O presidente do Senado, Davi Alcolumbre, é um sujeito esperto. Político do DEM do Amapá, deu uma rasteira em raposas como Renan Calheiros (MDB-AL), Jader Barbalho (MDB-PA) e Eduardo Braga (MDB-AM) e chegou ao comando da Casa, no início da legislatura, a bordo de um discurso de renovação da política. Uma zebra. Na ocasião, peitou a “velha política” e ganhou os votos da bancada de senadores novatos que se elegeram no rastro da Lava Jato e de promessas de combate à corrupção. Um ano e meio depois, Davi avança célere no caminho da reeleição – curiosamente, com o apoio daqueles que derrotou em fevereiro de 2019 e contra a vontade de muitos que o elegeram. O fato de essa recondução ser proibida pela Constituição é um detalhe que pretende contornar com uma ação no STF.
Afinal, em sua escalada, ele já contornou muita coisa. A última, esta semana, foi a votação do veto presidencial à desoneração da folha de 17 setores, que conseguiu adiar mais uma vez, evitando uma derrota certa do Planalto. Façanha aparentemente menor, mas que vale bilhões, do tipo que Davi Alcolumbre ofertou dezenas de vezes a Jair Bolsonaro nesses tempos difíceis. Aproveitando o vácuo de seu companheiro da Câmara, Rodrigo Maia, que andou às turras com o governo, o senador não perdeu tempo: aproximou-se do presidente e de seu filho, o senador Flávio Bolsonaro, e matou no peito iniciativas que não interessavam a eles.
A representação que corre na Comissão de Ética da Casa para punir Flavio por causa do Caso Queiroz, por exemplo, não corre o risco de ir para frente – por obra e graça de Davi. Nesses tempos de pandemia, o presidente do Senado encontrou também uma boa desculpa para não permitir que comissões indesejadas não se reúnam nem votem nada. É o caso, por exemplo, da CPMI das Fake News, que tem entre os alvos filhos, funcionários e aliados do presidente. A CPMI nunca mais se reuniu presencialmente – nem mesmo quando as denúncias e escândalos se multiplicaram a partir das investigações que correm no inquérito do STF.
Ao se tornar o mais governista dos governistas, além de deixar perplexos seus ex-apoiadores, o presidente do Senado foi ficando muito poderoso. A esta altura, já se cacifou politicamente para a reeleição com o apoio de Bolsonaro – já declarado publicamente por Flávio – e conquistou ex-adversários, como o próprio Calheiros, com quem tem hoje ótima relação. A retaguarda do Planalto ajuda a cabalar votos, e talvez explique a metamorfose no eleitorado de Davi, que conseguiu o posto de maior padrinho de indicações no governo Bolsonaro, sobretudo no setor elétrico e em órgãos de desenvolvimento regionais. Nomeou muita gente e, generosamente, vem dividindo as indicações com companheiros senadores. Tornou-se um interlocutor deles junto ao governo, a quem leva seus pleitos. Também tem sido o Rei Midas das liberações de emendas e recursos extraordinários no Senado, centralizando sua distribuição. Diz aos articuladores governistas quem deve receber e quem não deve.

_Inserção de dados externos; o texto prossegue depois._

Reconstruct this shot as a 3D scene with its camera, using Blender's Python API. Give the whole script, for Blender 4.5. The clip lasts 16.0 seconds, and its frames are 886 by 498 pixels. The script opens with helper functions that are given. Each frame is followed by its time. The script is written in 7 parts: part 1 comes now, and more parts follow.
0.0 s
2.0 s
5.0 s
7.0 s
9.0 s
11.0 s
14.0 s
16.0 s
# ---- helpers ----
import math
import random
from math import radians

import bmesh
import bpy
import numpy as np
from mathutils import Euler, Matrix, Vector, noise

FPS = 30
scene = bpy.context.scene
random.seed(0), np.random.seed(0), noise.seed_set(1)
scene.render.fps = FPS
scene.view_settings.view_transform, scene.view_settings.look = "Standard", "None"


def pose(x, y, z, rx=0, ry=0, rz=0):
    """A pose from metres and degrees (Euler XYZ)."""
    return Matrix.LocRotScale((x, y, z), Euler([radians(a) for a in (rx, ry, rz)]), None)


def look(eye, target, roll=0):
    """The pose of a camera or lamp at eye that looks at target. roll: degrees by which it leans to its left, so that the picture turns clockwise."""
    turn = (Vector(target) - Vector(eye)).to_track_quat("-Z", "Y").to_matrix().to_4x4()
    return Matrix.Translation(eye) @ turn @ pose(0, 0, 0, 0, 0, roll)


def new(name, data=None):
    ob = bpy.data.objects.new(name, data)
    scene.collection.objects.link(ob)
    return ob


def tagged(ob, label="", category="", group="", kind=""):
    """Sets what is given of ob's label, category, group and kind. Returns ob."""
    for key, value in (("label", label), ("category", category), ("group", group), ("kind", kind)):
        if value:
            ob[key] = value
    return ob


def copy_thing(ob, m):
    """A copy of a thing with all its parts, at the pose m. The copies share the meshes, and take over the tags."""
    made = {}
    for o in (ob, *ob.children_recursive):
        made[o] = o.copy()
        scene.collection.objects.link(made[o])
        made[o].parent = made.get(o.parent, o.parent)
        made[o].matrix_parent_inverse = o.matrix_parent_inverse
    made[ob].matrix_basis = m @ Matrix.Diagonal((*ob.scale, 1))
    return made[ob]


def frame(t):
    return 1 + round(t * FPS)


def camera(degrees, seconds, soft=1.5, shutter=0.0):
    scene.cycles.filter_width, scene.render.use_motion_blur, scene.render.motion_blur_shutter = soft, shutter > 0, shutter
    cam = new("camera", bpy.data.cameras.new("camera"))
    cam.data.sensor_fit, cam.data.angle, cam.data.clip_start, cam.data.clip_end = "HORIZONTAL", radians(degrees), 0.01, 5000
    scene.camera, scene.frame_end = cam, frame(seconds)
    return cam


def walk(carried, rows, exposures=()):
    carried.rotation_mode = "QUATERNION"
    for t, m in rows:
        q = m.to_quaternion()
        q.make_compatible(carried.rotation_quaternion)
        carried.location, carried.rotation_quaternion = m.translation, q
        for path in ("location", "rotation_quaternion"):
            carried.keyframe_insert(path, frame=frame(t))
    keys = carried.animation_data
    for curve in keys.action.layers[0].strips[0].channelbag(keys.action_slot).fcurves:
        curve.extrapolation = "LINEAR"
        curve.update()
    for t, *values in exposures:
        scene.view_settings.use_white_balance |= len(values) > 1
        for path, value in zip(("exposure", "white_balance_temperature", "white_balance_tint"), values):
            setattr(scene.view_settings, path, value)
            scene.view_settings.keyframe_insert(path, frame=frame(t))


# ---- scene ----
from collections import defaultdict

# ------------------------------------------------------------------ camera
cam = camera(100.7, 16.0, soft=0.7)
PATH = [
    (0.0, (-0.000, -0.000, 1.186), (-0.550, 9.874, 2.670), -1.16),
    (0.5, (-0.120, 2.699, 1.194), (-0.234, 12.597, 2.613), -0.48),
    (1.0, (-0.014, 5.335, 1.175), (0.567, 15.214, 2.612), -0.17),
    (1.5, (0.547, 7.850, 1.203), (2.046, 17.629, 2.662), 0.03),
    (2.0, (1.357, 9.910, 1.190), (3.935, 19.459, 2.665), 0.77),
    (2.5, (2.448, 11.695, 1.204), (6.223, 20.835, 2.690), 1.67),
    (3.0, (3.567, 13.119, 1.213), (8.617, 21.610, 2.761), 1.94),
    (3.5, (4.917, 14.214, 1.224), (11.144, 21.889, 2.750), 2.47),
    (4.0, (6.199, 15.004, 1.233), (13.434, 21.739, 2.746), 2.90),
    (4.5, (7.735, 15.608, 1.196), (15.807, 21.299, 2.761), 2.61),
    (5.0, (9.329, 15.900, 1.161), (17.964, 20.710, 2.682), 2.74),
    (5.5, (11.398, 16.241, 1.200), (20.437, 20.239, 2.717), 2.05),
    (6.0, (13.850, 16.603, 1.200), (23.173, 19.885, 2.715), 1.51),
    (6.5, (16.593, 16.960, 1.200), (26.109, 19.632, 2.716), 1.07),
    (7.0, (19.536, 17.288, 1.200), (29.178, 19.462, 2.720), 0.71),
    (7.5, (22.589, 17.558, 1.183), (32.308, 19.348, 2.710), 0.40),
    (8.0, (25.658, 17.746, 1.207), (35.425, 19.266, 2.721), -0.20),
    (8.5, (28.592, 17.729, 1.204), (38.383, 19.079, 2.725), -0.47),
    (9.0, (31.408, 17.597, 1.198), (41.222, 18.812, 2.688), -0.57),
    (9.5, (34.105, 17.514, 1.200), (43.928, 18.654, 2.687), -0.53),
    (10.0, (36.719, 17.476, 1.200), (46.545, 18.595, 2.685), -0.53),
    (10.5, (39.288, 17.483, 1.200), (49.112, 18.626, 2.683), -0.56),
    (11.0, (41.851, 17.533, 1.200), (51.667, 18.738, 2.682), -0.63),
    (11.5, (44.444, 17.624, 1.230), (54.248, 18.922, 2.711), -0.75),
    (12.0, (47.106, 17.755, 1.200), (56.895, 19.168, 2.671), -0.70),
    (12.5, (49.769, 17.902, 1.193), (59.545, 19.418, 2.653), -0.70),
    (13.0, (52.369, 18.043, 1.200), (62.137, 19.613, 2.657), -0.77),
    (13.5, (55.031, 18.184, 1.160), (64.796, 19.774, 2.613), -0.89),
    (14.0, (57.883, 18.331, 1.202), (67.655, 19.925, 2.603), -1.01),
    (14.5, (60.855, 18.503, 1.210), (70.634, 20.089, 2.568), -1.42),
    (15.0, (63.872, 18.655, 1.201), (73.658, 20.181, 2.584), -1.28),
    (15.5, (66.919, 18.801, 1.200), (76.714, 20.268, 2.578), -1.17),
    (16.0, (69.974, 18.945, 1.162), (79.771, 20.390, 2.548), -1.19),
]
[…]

No início da pandemia, Davi pegou Covid-19 e chegou a baixar hospital. Mas, se fizer um balanço do período, pode ficar no lucro. Nunca gostou de reuniões de líderes ou aglomerações nas quais colegas de oposição, ou da ala renovadora do Muda Senado, contestassem ou questionassem suas decisões. Agora, eliminou-as de vez, assim como as sessões presenciais da Casa, que passaram a ser remotas por causa do vírus. Situação que vem a calhar para quem está articulando a reeleição e não quer adversários se movimentando em torno de candidaturas alternativas – um tipo de articulação que não pode ser virtual.

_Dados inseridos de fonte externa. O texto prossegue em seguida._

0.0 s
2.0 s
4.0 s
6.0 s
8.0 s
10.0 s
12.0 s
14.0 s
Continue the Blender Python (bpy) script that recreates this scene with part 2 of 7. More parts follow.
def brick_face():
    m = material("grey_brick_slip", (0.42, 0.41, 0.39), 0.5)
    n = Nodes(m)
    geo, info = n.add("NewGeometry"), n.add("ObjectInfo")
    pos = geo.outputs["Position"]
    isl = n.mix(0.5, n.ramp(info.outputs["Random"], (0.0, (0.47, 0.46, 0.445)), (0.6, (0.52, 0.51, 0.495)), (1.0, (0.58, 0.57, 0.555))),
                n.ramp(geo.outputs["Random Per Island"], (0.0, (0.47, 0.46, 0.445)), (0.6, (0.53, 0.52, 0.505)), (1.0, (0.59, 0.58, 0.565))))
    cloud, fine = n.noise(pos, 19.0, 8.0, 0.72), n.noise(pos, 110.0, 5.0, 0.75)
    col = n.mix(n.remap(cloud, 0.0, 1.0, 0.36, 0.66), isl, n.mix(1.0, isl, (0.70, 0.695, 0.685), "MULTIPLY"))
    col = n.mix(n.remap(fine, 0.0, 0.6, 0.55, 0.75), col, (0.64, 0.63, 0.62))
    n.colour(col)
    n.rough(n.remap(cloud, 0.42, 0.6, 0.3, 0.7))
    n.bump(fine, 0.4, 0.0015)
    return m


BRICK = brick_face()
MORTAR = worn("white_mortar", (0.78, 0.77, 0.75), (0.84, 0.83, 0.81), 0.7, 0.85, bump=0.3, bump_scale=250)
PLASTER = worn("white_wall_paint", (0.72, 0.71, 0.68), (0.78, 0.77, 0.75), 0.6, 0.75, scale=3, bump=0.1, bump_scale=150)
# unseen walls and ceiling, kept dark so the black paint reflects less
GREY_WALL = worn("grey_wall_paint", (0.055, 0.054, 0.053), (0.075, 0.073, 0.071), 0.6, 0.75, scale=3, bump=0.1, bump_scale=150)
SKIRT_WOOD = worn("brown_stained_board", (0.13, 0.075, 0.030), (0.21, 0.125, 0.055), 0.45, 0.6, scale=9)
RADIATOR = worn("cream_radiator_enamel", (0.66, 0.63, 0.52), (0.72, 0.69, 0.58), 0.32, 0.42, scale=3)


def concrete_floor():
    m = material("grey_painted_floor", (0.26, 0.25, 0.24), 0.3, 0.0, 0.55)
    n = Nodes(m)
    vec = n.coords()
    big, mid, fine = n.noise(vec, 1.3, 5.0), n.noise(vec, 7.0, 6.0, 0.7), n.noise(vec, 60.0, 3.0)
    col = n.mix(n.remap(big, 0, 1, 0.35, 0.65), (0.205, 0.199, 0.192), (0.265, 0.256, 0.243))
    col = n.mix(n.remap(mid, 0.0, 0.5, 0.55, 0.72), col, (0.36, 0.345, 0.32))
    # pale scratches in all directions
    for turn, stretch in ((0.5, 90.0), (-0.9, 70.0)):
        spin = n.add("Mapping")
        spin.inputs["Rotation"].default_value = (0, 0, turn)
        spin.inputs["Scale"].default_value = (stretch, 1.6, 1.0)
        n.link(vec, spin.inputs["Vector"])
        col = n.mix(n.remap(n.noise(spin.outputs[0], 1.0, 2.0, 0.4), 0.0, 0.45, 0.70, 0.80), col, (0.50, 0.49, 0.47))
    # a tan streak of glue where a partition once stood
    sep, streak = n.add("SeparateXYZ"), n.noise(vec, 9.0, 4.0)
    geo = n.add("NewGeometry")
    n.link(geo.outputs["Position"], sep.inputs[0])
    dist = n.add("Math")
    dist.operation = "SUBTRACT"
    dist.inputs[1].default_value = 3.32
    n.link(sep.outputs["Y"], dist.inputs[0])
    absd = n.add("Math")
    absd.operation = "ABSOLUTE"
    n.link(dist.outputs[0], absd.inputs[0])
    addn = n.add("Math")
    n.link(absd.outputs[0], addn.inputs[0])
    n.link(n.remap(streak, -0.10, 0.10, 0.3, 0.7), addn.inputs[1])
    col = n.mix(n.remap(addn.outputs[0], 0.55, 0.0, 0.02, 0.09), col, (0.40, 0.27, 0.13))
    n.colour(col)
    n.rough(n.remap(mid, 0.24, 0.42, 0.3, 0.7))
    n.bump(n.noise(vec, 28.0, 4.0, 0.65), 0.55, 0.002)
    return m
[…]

A última de Davi, transitando entre o papel de Midas e o de Luiz XIV, foi prorrogar o modo remoto e domesticado do Senado até a eleição da Mesa, em fevereiro – que, se perigar, vai ser por computador. Nesta terça, o primeiro secretário, senador Sérgio Petecão, baixou ato prorrogando por seis meses a vigência das normas que implantaram as votações remotas por causa da pandemia. E cada grão de poeira no canto do tapete azul continuará onde Davi o colocar — pois não há dúvidas de que hoje o Senado é ele.